The Globe and Mail's influential Report on Business Board Games report for 2022 devoted 13 of a possible 100 points to matters concerning board diversity, with a possible seven points being awarded for gender diversity and a possible six points being awarded for diversity beyond gender.

The taskforce established by the Government of Canada to review the Employment Equity Act (Canada) is expected to deliver its report to the Minister of Labour in the spring of 2023. The taskforce, which the government formed in support of its stated commitment to create equitable, diverse and inclusive workplaces, completed its consultation last year.

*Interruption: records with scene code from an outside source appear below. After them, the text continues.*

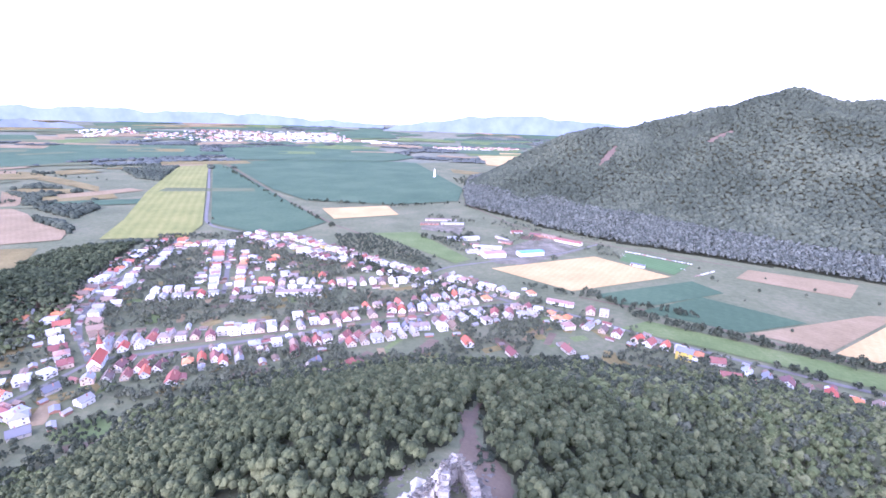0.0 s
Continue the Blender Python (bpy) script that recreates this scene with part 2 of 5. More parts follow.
M = {
    "ground": material("valley_grass", [(0.077, 0.089, 0.051), (0.127, 0.133, 0.075), (0.196, 0.175, 0.110)], scale=85, fine=11, bump=0.5, bump_scale=2.5, detail=9.0, mix=0.45),
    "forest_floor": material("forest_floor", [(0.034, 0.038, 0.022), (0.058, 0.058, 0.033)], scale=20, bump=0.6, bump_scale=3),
    "leaves": material("forest_leaves", [(0.041, 0.049, 0.025), (0.070, 0.082, 0.040), (0.112, 0.120, 0.059)], scale=70, fine=60, bump=1.0, bump_scale=1.1, island=0.30, mix=0.55, span=(0.33, 0.34)),
    "old_leaves": material("old_forest_leaves", [(0.030, 0.038, 0.021), (0.051, 0.062, 0.031), (0.086, 0.096, 0.048)], scale=70, fine=60, bump=1.0, bump_scale=1.1, island=0.30, mix=0.55, span=(0.33, 0.34)),
    # leaf greens greyed a little, a light haze painted into the hill woods
    "greyed_hill_leaves": material("haze_greyed_hill_leaves", [(0.038, 0.046, 0.032), (0.057, 0.067, 0.047), (0.095, 0.107, 0.072)], scale=230, fine=42, bump=0.8, bump_scale=2.6, island=0.12, mix=0.36, span=(0.36, 0.29)),
    # same foliage made paler and bluer: painted haze for woods past 2250 m
    "hazed_leaves": material("haze_paled_forest_leaves", [(0.056, 0.066, 0.058), (0.082, 0.093, 0.082), (0.11, 0.12, 0.104)], scale=300, fine=20, bump=0.3, bump_scale=4.0, island=0.10, mix=0.36, span=(0.36, 0.30)),
    # valley ground far off, with pale distance haze mixed into the base colour
    "hazed_farmland": material("haze_paled_farmland", [(0.10, 0.115, 0.082), (0.15, 0.155, 0.108), (0.22, 0.205, 0.145)], scale=420, fine=9, bump=0.3, bump_scale=3.0, detail=7.0, mix=0.4),
    "scrub_leaves": material("scrub_leaves", [(0.071, 0.087, 0.038), (0.116, 0.133, 0.058), (0.174, 0.179, 0.088)], scale=35, fine=30, bump=1.0, bump_scale=1.2, island=0.4),
    "willow_leaves": material("willow_leaves", [(0.066, 0.076, 0.063), (0.102, 0.114, 0.094), (0.152, 0.163, 0.136)], scale=50, fine=30, bump=0.7, bump_scale=1.6, island=0.5),
    "garden_leaves": material("garden_leaves", [(0.041, 0.049, 0.032), (0.065, 0.076, 0.049), (0.106, 0.114, 0.075)], scale=30, fine=30, bump=1.0, bump_scale=1.2, island=0.4, each=0.4),
    "green_crop": material("green_crop", [(0.053, 0.083, 0.049), (0.071, 0.107, 0.062), (0.099, 0.133, 0.077)], scale=160, fine=20, bump=0.4, bump_scale=1.5, stripes=(25, 14, 0.03)),
    "oat_crop": material("oat_crop", [(0.141, 0.147, 0.051), (0.192, 0.192, 0.065), (0.254, 0.230, 0.085)], scale=80, fine=16, bump=0.4, bump_scale=1.5, stripes=(-22, 18, 0.10)),
    "ripe_wheat": material("ripe_wheat", [(0.297, 0.200, 0.091), (0.397, 0.280, 0.128), (0.476, 0.341, 0.170)], scale=70, fine=18, bump=0.4, bump_scale=1.2, stripes=(35, 9, 0.05)),
    "stubble": material("stubble", [(0.160, 0.121, 0.068), (0.229, 0.171, 0.098), (0.292, 0.222, 0.136)], scale=70, fine=18, bump=0.4, bump_scale=1.2, stripes=(-40, 8, 0.04)),
    "hay_meadow": material("hay_meadow", [(0.104, 0.088, 0.038), (0.170, 0.138, 0.059), (0.242, 0.191, 0.087)], scale=60, fine=16, bump=0.4, bump_scale=1.5),
    "meadow": material("meadow", [(0.079, 0.107, 0.041), (0.116, 0.147, 0.056), (0.170, 0.185, 0.085)], scale=65, fine=16, bump=0.4, bump_scale=1.5),
    "pasture": material("grazed_pasture", [(0.080, 0.093, 0.047), (0.112, 0.122, 0.064), (0.152, 0.150, 0.086)], scale=75, fine=14, bump=0.4, bump_scale=1.5),
    "football_pitch": material("football_turf", [(0.077, 0.124, 0.052), (0.108, 0.163, 0.072)], scale=30, fine=10, bump=0.3, bump_scale=0.6, stripes=(50, 6, 0.2)),
    "gravel": material("gravel", [(0.160, 0.134, 0.100), (0.235, 0.198, 0.150), (0.315, 0.270, 0.208)], scale=25, fine=20, bump=0.6, bump_scale=0.8),
    "scree": material("red_scree", [(0.10, 0.075, 0.06), (0.155, 0.115, 0.09)], scale=20, fine=14, bump=0.6, bump_scale=1.2),
    "yard": material("overgrown_yard", [(0.085, 0.092, 0.055), (0.15, 0.132, 0.10), (0.24, 0.215, 0.18)], scale=26, fine=9, bump=0.5, bump_scale=0.8, span=(0.38, 0.26)),
    "asphalt": material("asphalt", [(0.13, 0.122, 0.112), (0.18, 0.17, 0.155)], scale=12, fine=14, bump=0.2, bump_scale=0.3),
    "dirt": material("dirt_track", [(0.115, 0.086, 0.06), (0.18, 0.138, 0.098)], scale=14, fine=14, bump=0.4, bump_scale=0.5),
    "water": material("river_water", [(0.10, 0.11, 0.11), (0.14, 0.15, 0.15)], rough=0.12, scale=30, bump=0.05, bump_scale=2.0),
}


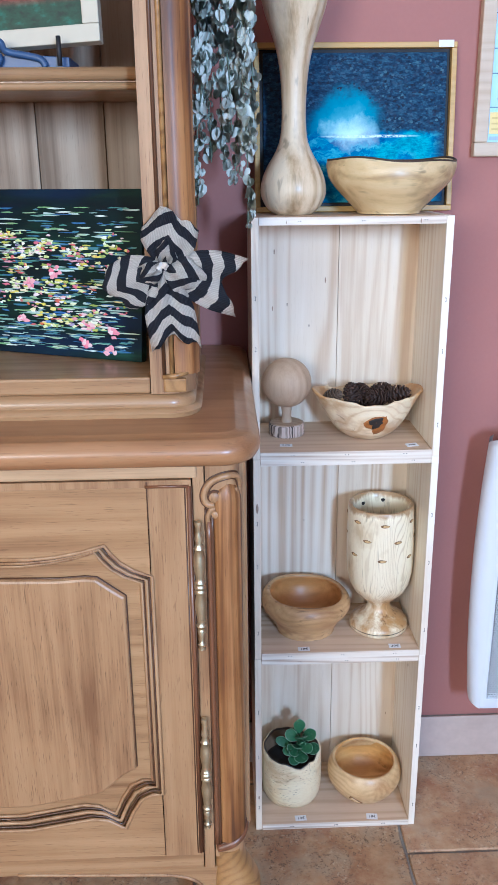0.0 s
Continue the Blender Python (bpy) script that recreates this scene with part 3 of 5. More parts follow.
def corner_post():
    sec = [(-0.069, FY + 0.05), (-0.069, FY + 0.001)] + arc(-0.028 - 0.022, FY + 0.001 + 0.022, 0.022, -90, 0, 10) + [(-0.028, FY + 0.05)]
    post = part("corner_post", post_section(sec, 0.255, 0.851), OAK, buffet, "oak corner post with carved scrolls and a sunk moulding", True, 50)
    # the long raised column, closing in a point under the arch
    bm = bmesh.new()
    rings = []
    for z, k in [(0.280, 1.0)] + [(0.30 + 0.05 * j, 1.0) for j in range(10)] + [(0.798, 1.0), (0.807, 0.90), (0.815, 0.70), (0.821, 0.40), (0.8245, 0.12)]:
        pts = [(-0.0600, FY + 0.003)] + arc(-0.0475, FY + 0.018, 0.0222, -122, -8, 14) + [(-0.034, FY + 0.03), (-0.052, FY + 0.03)]
        rings.append([bm.verts.new((-0.040 + (x + 0.040) * k, FY + 0.022 + (y - FY - 0.022) * (0.55 + 0.45 * k), z)) for x, y in pts])
    for p, q in zip(rings, rings[1:]):
        for j in range(len(p)):
            bm.faces.new((p[j], p[(j + 1) % len(p)], q[(j + 1) % len(p)], q[j]))
    bm.faces.new(rings[0][::-1])
    bm.faces.new(rings[-1])
    bmesh.ops.recalc_face_normals(bm, faces=bm.faces)
    part("column", bm, OAK_COL, post, "glossy golden half-round column", True, 60)

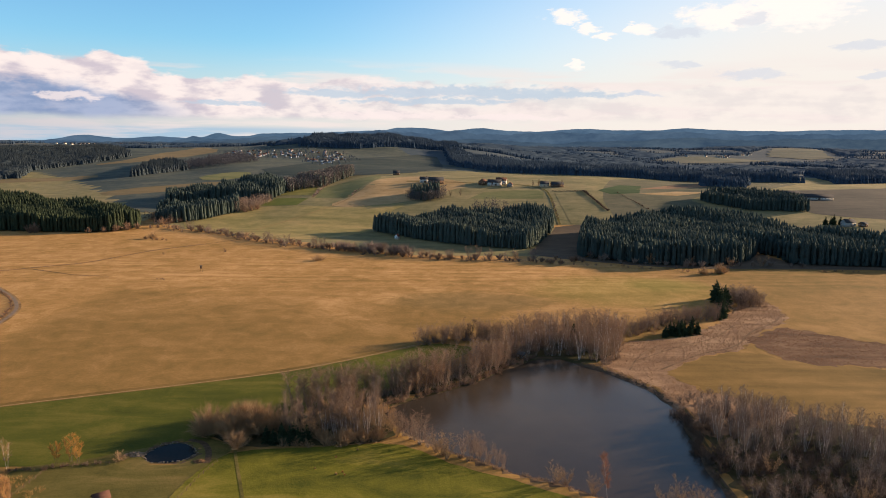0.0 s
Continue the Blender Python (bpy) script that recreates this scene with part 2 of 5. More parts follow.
def meadow():
    """The big hay meadow: straw-coloured far out, browner and greener nearer the pond and to the right, with faint pale
    swathes.
    """

    def build(n, at):
        xyz = n.add("ShaderNodeSeparateXYZ", {0: at}).outputs
        broad = n.noise(stretched(n, at, 20, 0.85, 1.15), 0.008, 6.0, 0.62, 1.2)
        middle = n.noise(at, 0.06, 7.0, 0.75, 0.5)
        fine = n.noise(at, 0.7, 5.0, 0.75)
        swath = n.noise(stretched(n, at, 8, 0.010, 0.07), 1.0, 5.0, 0.65, 0.8)
        v = n.math("ADD", n.math("MULTIPLY", broad, 0.40), n.math("MULTIPLY", middle, 0.60))
        v = n.math("ADD", v, n.math("ADD", n.math("MULTIPLY", swath, 0.12), n.math("MULTIPLY", fine, 0.32)))
        v = n.math("ADD", n.math("MULTIPLY", n.math("SUBTRACT", n.math("DIVIDE", v, 1.44), 0.5), 1.5), 0.5)
        mown = n.math("MULTIPLY", n.step(xyz[1], 515.0, 560.0), n.step(xyz[1], 680.0, 620.0))
        v = n.math("ADD", v, n.math("MULTIPLY", mown, n.math("MULTIPLY", n.math("SUBTRACT", n.noise(stretched(n, at, 6, 0.007, 0.12), 1.0, 4.0, 0.6, 0.6), 0.5), 0.5)))
        wander = n.math("MULTIPLY", n.math("SUBTRACT", broad, 0.5), 300.0)
        brown_mix = n.math("MULTIPLY", n.step(n.math("ADD", xyz[1], wander), 580.0, 400.0), n.step(n.math("ADD", xyz[0], n.math("MULTIPLY", wander, 0.15)), -262.0, -236.0))
        brown_mix = n.math("MAXIMUM", brown_mix, n.math("MULTIPLY", n.step(n.math("ADD", xyz[0], n.math("MULTIPLY", wander, 0.4)), 130.0, 230.0), 1.0))
        dry = n.ramp(v, ((0.34, (0.232, 0.138, 0.040)), (0.5, (0.368, 0.210, 0.074)), (0.66, (0.53, 0.315, 0.134))))
        green = n.ramp(v, ((0.33, (0.152, 0.104, 0.028)), (0.5, (0.238, 0.141, 0.045)), (0.67, (0.335, 0.196, 0.075))))
        def patch(x, y, rx, ry):
            u, w = n.math("DIVIDE", n.math("SUBTRACT", xyz[0], x), rx), n.math("DIVIDE", n.math("SUBTRACT", xyz[1], y), ry)
            return n.step(n.math("ADD", n.math("ADD", n.math("MULTIPLY", u, u), n.math("MULTIPLY", w, w)), n.math("MULTIPLY", n.math("SUBTRACT", middle, 0.5), 1.6)), 1.5, 0.1)

        c = n.mix(brown_mix, dry, green)
        # a darker dip, and the fresher grass towards the ditch
        c = n.mix(n.math("MULTIPLY", patch(22, 488, 62, 30), 0.6), c, n.ramp(v, ((0.36, (0.120, 0.088, 0.030)), (0.64, (0.240, 0.158, 0.062)))))
        c = n.mix(n.math("MULTIPLY", patch(142, 528, 78, 58), 0.8), c, n.ramp(v, ((0.36, (0.185, 0.140, 0.030)), (0.64, (0.360, 0.250, 0.076)))))
        c = n.mix(n.math("MULTIPLY", patch(175, 548, 34, 26), 0.6), c, n.ramp(v, ((0.36, (0.150, 0.135, 0.024)), (0.64, (0.250, 0.205, 0.050)))))
        return [c, n.math("ADD", fine, middle)]

    return material("dry_meadow", build, 0.95, bump=0.12)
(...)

Part of its mandate is to consider the nomenclature regarding the existing designated groups within the Employment Equity Act (Canada) and the addition of further groups, including LGBTQ2SI+ communities.

CONCLUSION

The Notice solicits comments on the proposed alternatives and seeks feedback on, among other things, "which approach best meets the needs of stakeholders" as well as whether the CSA should consider developing similar disclosure requirements for venture issuers in a second phase. The public comment period is set to end on July 12, 2023. Given the current lack of consensus among members of the CSA, it could take some time before any amendments are finalized and adopted.